Build a truly distinctive vision for the modern enterprise: KPMG has its powered enterprise, TCS has business 4.0, HCL has Mode 1,2,3 – what’s Wipro’s vision, and how does it plan on delivering it. In a complex world where buyers are battered with bullsh*t, a clear vision goes a long way. A huge part of this process will be deciding which service lines to really push talent and resources into – being a leader in everything is unrealistic, Wipro new leadership needs to carefully prioritize.
Listen to the market: Wipro’s biggest issue right now is it’s looking at it’s closest competitors – and throwing a tantrum when a big deal for HCL pushes them above in market cap. Instead, Wipro’s leadership must listen to the market, speak to clients and look at solving real problems. A new CEO from outside the industry could go a long way to bringing fresh perspective – and a fresh lens to view and plan for Wipro’s success.
Be unafraid to cut deep to re-energize the culture: Many of the longstanding senior Wipro managers remain in place – and some have lost touch with the market. While this situation is not too different from other heritage services firms, Wipro’s leadership has not had the courage to remove many of its leaders who are struggling to stay ahead of the curve. It’s time Abid’s successor shakes up the status quo and bring in new blood with aggression to take on the competition and hustle harder than ever to win new deals. The firm needs to move away from rigid leadership stagnation with too many stale decade-plus veterans who are impeding progress.

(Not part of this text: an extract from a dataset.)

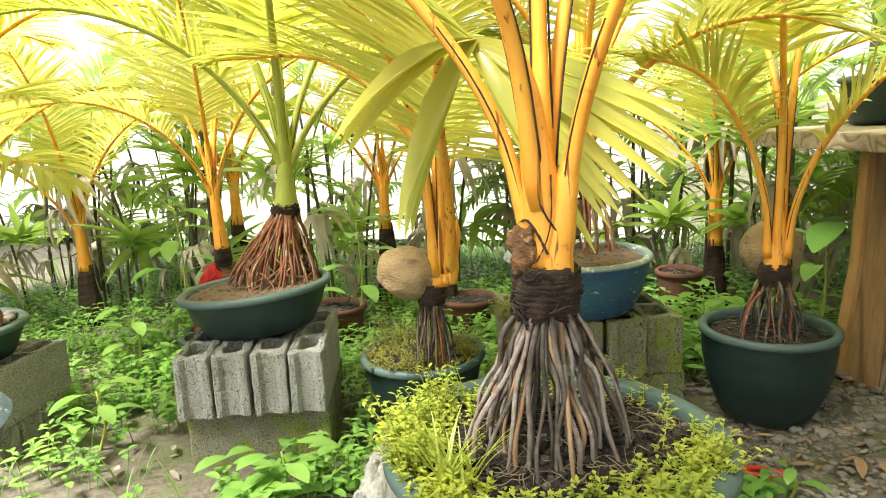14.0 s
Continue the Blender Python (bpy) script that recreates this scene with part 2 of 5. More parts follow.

Re-organize the firm around how clients want to buy, not how Wipro’s become structured over years of fiefdoms: Far too many clients complain that working with Wipro on solution architecture is challenging – each solution area often requires different policies, procedures, pricing etc. Wipro has lost many deals because its rigid structure often impedes its ability to take a portfolio approach to address clients’ needs. While there has been some progress made to structure relationships around business outcomes, for example in business process services and digital, the firm needs to re-think how it goes to market and services its clients if it wants to hit back hard on the Infys, HCLs, Cogs and TCSes of this world.
Bottom Line: Abid’s Impromptu departure belies a degree of chaos at Wipro – and his replacement will have their work cut out for them.
Ultimately, Abid’s rapid departure tells the market one thing – chaos is brewing at Wipro. Radio-silence from the firm about the departure, and the fact many employees found out when the business media picked up the story is doing little to settle nerves in the market that Wipro is in utter disarray. The board must rapidly find a replacement to calm nerves, and one that will bring much needed fresh perspective to a firm that for the last few years has grappled with a modernizing CEO taking on the mammoth task of turning the fortunes of a traditional IT Services leviathan. Whether they opt for an internal or external candidate is not nearly as important as ensuring the next candidate has the juice to fire low performers and bring in staff to work tirelessly to restore Wipro’s former glories.